Exercise objective: Omit all images, then return the remaining material exactly as it stands.

Supplied information:
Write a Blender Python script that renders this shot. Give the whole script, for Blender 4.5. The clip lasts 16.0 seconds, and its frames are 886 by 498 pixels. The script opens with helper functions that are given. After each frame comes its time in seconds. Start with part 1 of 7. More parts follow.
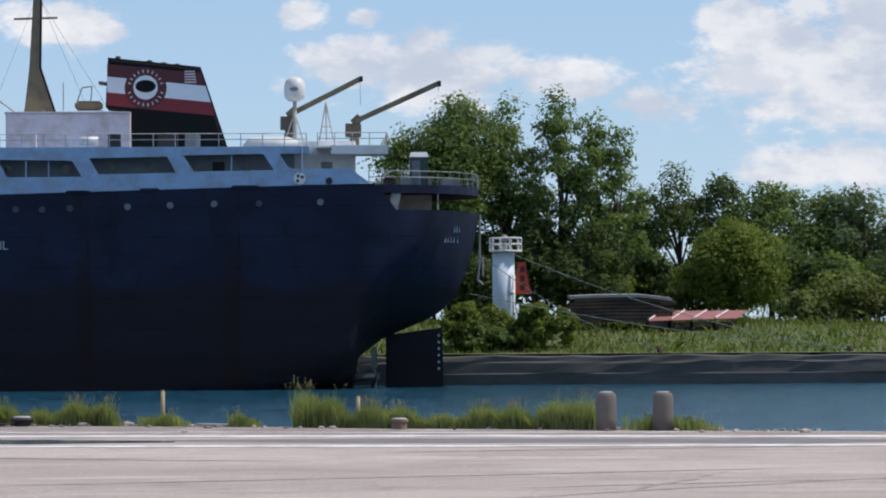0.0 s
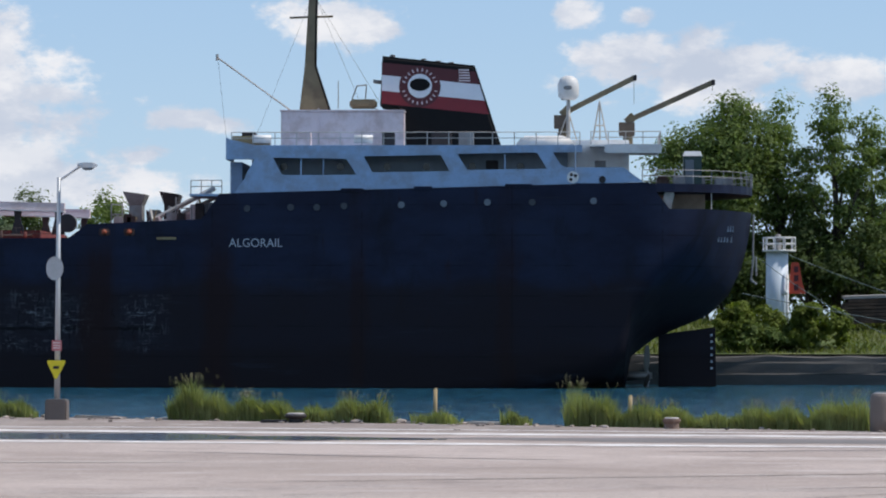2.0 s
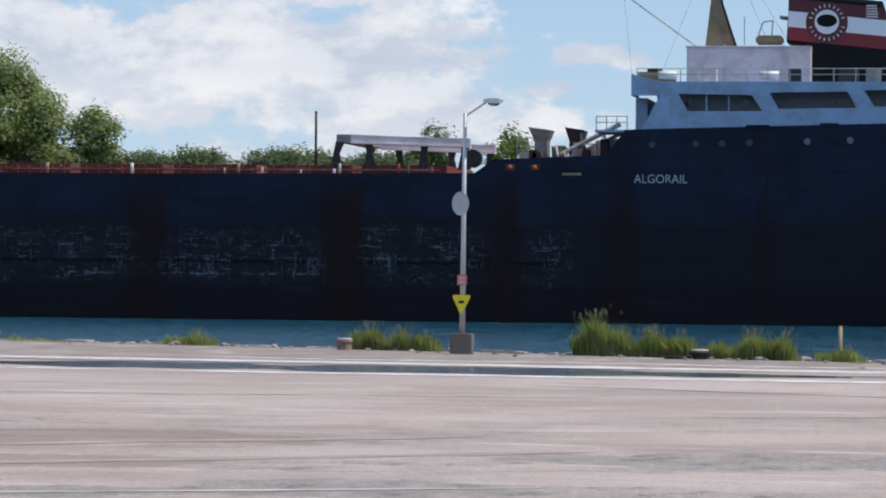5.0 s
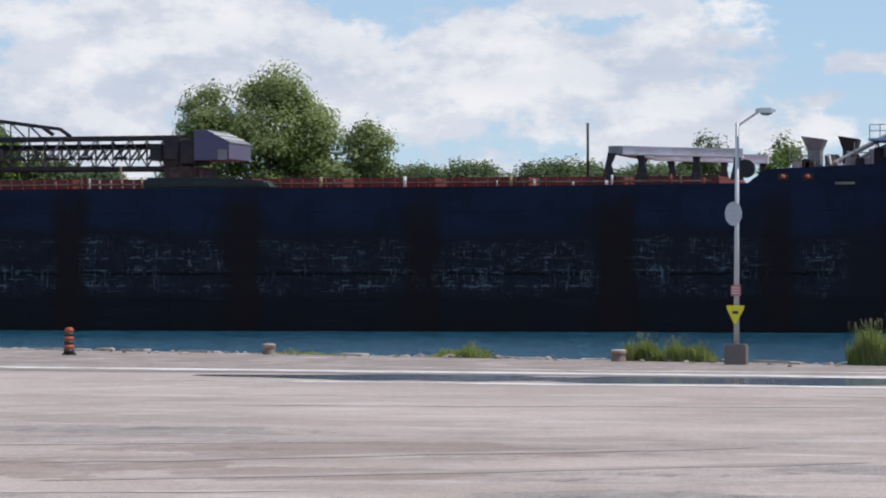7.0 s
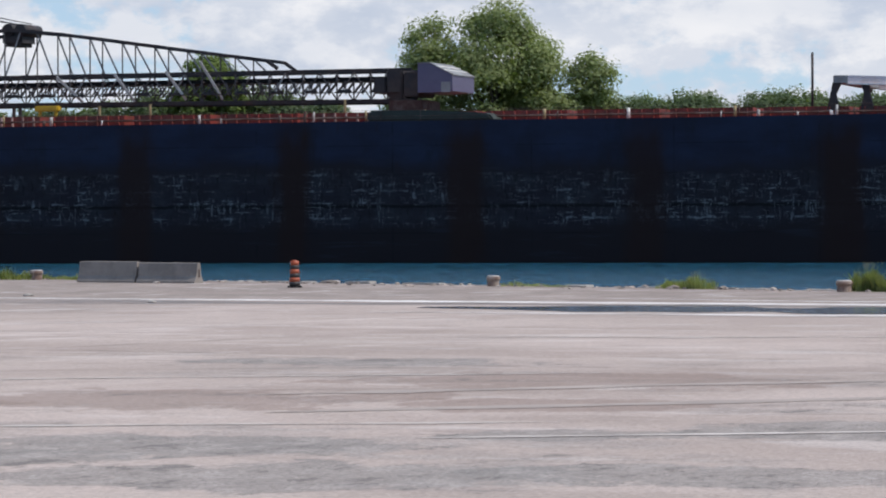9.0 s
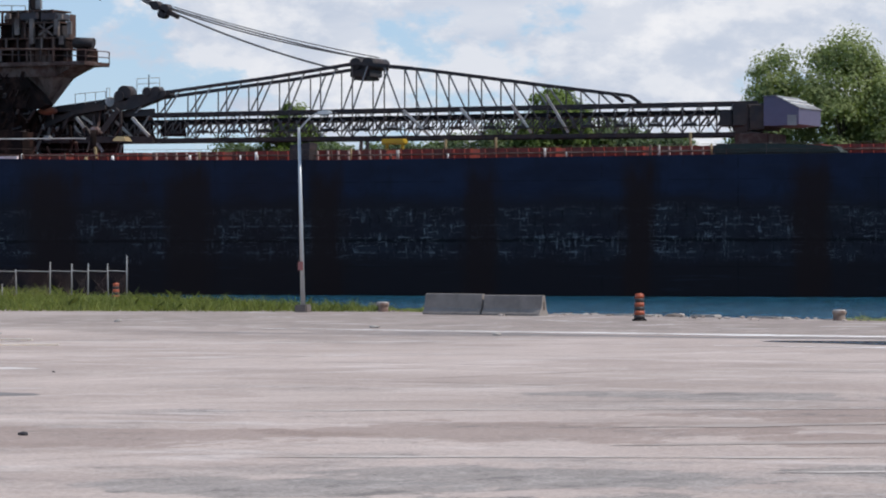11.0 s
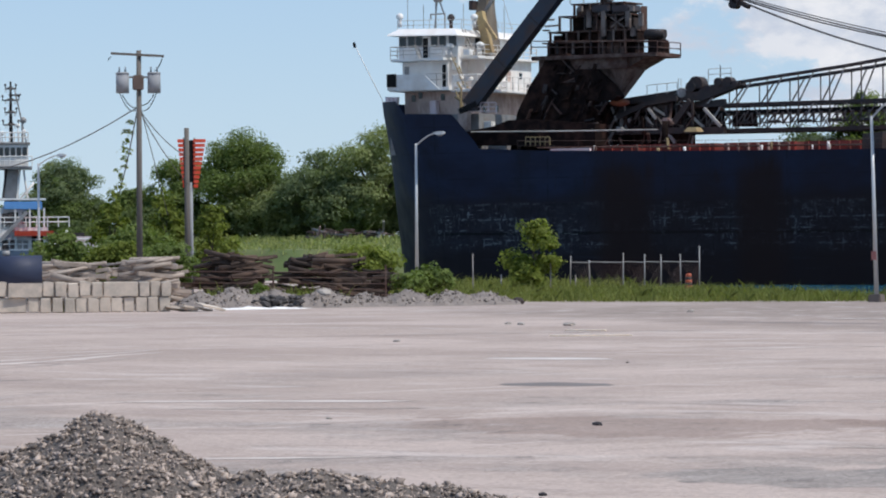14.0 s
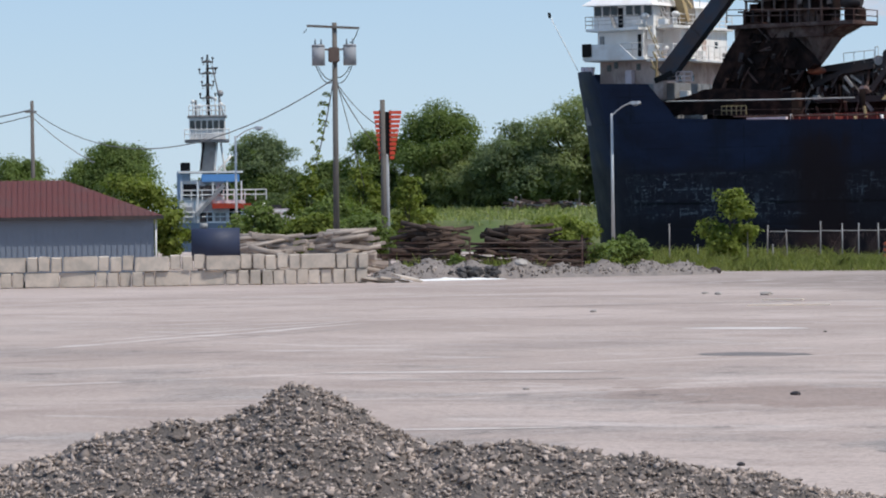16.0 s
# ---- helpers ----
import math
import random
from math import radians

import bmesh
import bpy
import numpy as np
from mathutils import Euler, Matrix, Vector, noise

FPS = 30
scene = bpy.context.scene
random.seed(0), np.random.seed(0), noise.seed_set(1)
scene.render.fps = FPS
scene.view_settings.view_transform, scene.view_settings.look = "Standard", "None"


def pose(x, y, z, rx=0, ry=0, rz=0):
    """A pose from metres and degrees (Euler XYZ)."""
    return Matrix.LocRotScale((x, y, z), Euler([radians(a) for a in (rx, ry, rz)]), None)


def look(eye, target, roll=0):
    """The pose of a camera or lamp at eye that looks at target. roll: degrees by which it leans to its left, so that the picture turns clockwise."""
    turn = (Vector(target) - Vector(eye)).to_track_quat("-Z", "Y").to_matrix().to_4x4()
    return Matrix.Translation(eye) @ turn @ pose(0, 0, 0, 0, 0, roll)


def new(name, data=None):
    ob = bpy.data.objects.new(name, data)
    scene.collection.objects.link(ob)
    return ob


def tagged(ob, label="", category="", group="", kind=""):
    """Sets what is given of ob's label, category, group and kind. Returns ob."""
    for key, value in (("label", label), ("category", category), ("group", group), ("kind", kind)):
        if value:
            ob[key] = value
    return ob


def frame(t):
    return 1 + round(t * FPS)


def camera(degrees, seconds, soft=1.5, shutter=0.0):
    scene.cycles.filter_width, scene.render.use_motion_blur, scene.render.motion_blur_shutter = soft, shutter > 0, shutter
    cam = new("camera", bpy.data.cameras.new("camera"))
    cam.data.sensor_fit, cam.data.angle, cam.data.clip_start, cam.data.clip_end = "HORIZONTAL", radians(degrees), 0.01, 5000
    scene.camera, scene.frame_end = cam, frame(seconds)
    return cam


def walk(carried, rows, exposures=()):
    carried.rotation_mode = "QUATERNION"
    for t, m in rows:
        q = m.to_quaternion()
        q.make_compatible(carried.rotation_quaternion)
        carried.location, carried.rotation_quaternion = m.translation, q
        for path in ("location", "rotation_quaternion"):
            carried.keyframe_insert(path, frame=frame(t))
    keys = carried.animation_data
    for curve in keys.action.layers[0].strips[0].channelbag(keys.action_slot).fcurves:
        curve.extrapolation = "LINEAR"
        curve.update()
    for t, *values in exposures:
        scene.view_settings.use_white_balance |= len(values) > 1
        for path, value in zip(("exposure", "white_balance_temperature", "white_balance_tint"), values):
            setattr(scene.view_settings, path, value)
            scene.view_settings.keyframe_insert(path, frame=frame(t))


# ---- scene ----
cam = camera(13.756, 16.0, soft=2.0)
ROWS = [
    (0.0, -2.000, 1.346, 0.310), (0.5, -1.092, 1.351, 0.477), (1.0, 0.297, 1.070, 0.237), (1.5, 1.395, 1.155, 0.192),
    (2.0, 2.248, 1.335, -0.077), (2.5, 3.638, 0.989, 0.101), (3.0, 4.556, 0.797, -0.456), (3.5, 6.028, 0.634, -0.403),
    (3.7, 6.529, 0.529, -0.521), (5.8, 9.889, 0.308, -0.231), (6.0, 10.385, 0.322, -0.211), (6.5, 11.897, 0.048, -0.186),
    (7.0, 12.808, 0.472, 0.011), (7.5, 13.989, 0.407, -0.165), (8.0, 14.802, -0.448, -0.034), (8.2, 15.165, -0.755, 0.094),
    (10.3, 18.683, -0.126, 0.038), (10.5, 19.348, -0.105, -0.041), (11.0, 21.680, -0.049, 0.118), (11.5, 23.427, -0.052, 0.447),
    (12.0, 24.876, 0.110, 0.493), (12.5, 26.595, 0.194, 0.386), (13.0, 28.581, -0.308, 0.553), (13.5, 29.933, -0.055, 0.342),
    (14.0, 30.592, -0.154, 0.477), (14.5, 31.394, -0.191, 0.532), (15.0, 32.337, 0.046, 0.572), (15.5, 33.083, -0.282, 0.255),
    (16.0, 33.652, -0.579, 0.834),
]
EYE = 3.0
walk(cam, [(t, pose(0, 0, EYE, 90 + pitch, roll, yaw)) for t, yaw, pitch, roll in ROWS])
scene.view_settings.exposure = 0.0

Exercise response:
Write a Blender Python script that renders this shot. Give the whole script, for Blender 4.5. The clip lasts 16.0 seconds, and its frames are 886 by 498 pixels. The script opens with helper functions that are given. After each frame comes its time in seconds. Start with part 1 of 7. More parts follow.
0.0 s
2.0 s
5.0 s
7.0 s
9.0 s
11.0 s
14.0 s
16.0 s
# ---- helpers ----
import math
import random
from math import radians

import bmesh
import bpy
import numpy as np
from mathutils import Euler, Matrix, Vector, noise

FPS = 30
scene = bpy.context.scene
random.seed(0), np.random.seed(0), noise.seed_set(1)
scene.render.fps = FPS
scene.view_settings.view_transform, scene.view_settings.look = "Standard", "None"


def pose(x, y, z, rx=0, ry=0, rz=0):
    """A pose from metres and degrees (Euler XYZ)."""
    return Matrix.LocRotScale((x, y, z), Euler([radians(a) for a in (rx, ry, rz)]), None)


def look(eye, target, roll=0):
    """The pose of a camera or lamp at eye that looks at target. roll: degrees by which it leans to its left, so that the picture turns clockwise."""
    turn = (Vector(target) - Vector(eye)).to_track_quat("-Z", "Y").to_matrix().to_4x4()
    return Matrix.Translation(eye) @ turn @ pose(0, 0, 0, 0, 0, roll)


def new(name, data=None):
    ob = bpy.data.objects.new(name, data)
    scene.collection.objects.link(ob)
    return ob


def tagged(ob, label="", category="", group="", kind=""):
    """Sets what is given of ob's label, category, group and kind. Returns ob."""
    for key, value in (("label", label), ("category", category), ("group", group), ("kind", kind)):
        if value:
            ob[key] = value
    return ob


def frame(t):
    return 1 + round(t * FPS)


def camera(degrees, seconds, soft=1.5, shutter=0.0):
    scene.cycles.filter_width, scene.render.use_motion_blur, scene.render.motion_blur_shutter = soft, shutter > 0, shutter
    cam = new("camera", bpy.data.cameras.new("camera"))
    cam.data.sensor_fit, cam.data.angle, cam.data.clip_start, cam.data.clip_end = "HORIZONTAL", radians(degrees), 0.01, 5000
    scene.camera, scene.frame_end = cam, frame(seconds)
    return cam


def walk(carried, rows, exposures=()):
    carried.rotation_mode = "QUATERNION"
    for t, m in rows:
        q = m.to_quaternion()
        q.make_compatible(carried.rotation_quaternion)
        carried.location, carried.rotation_quaternion = m.translation, q
        for path in ("location", "rotation_quaternion"):
            carried.keyframe_insert(path, frame=frame(t))
    keys = carried.animation_data
    for curve in keys.action.layers[0].strips[0].channelbag(keys.action_slot).fcurves:
        curve.extrapolation = "LINEAR"
        curve.update()
    for t, *values in exposures:
        scene.view_settings.use_white_balance |= len(values) > 1
        for path, value in zip(("exposure", "white_balance_temperature", "white_balance_tint"), values):
            setattr(scene.view_settings, path, value)
            scene.view_settings.keyframe_insert(path, frame=frame(t))


# ---- scene ----
cam = camera(13.756, 16.0, soft=2.0)
ROWS = [
    (0.0, -2.000, 1.346, 0.310), (0.5, -1.092, 1.351, 0.477), (1.0, 0.297, 1.070, 0.237), (1.5, 1.395, 1.155, 0.192),
    (2.0, 2.248, 1.335, -0.077), (2.5, 3.638, 0.989, 0.101), (3.0, 4.556, 0.797, -0.456), (3.5, 6.028, 0.634, -0.403),
    (3.7, 6.529, 0.529, -0.521), (5.8, 9.889, 0.308, -0.231), (6.0, 10.385, 0.322, -0.211), (6.5, 11.897, 0.048, -0.186),
    (7.0, 12.808, 0.472, 0.011), (7.5, 13.989, 0.407, -0.165), (8.0, 14.802, -0.448, -0.034), (8.2, 15.165, -0.755, 0.094),
    (10.3, 18.683, -0.126, 0.038), (10.5, 19.348, -0.105, -0.041), (11.0, 21.680, -0.049, 0.118), (11.5, 23.427, -0.052, 0.447),
    (12.0, 24.876, 0.110, 0.493), (12.5, 26.595, 0.194, 0.386), (13.0, 28.581, -0.308, 0.553), (13.5, 29.933, -0.055, 0.342),
    (14.0, 30.592, -0.154, 0.477), (14.5, 31.394, -0.191, 0.532), (15.0, 32.337, 0.046, 0.572), (15.5, 33.083, -0.282, 0.255),
    (16.0, 33.652, -0.579, 0.834),
]
EYE = 3.0
walk(cam, [(t, pose(0, 0, EYE, 90 + pitch, roll, yaw)) for t, yaw, pitch, roll in ROWS])
scene.view_settings.exposure = 0.0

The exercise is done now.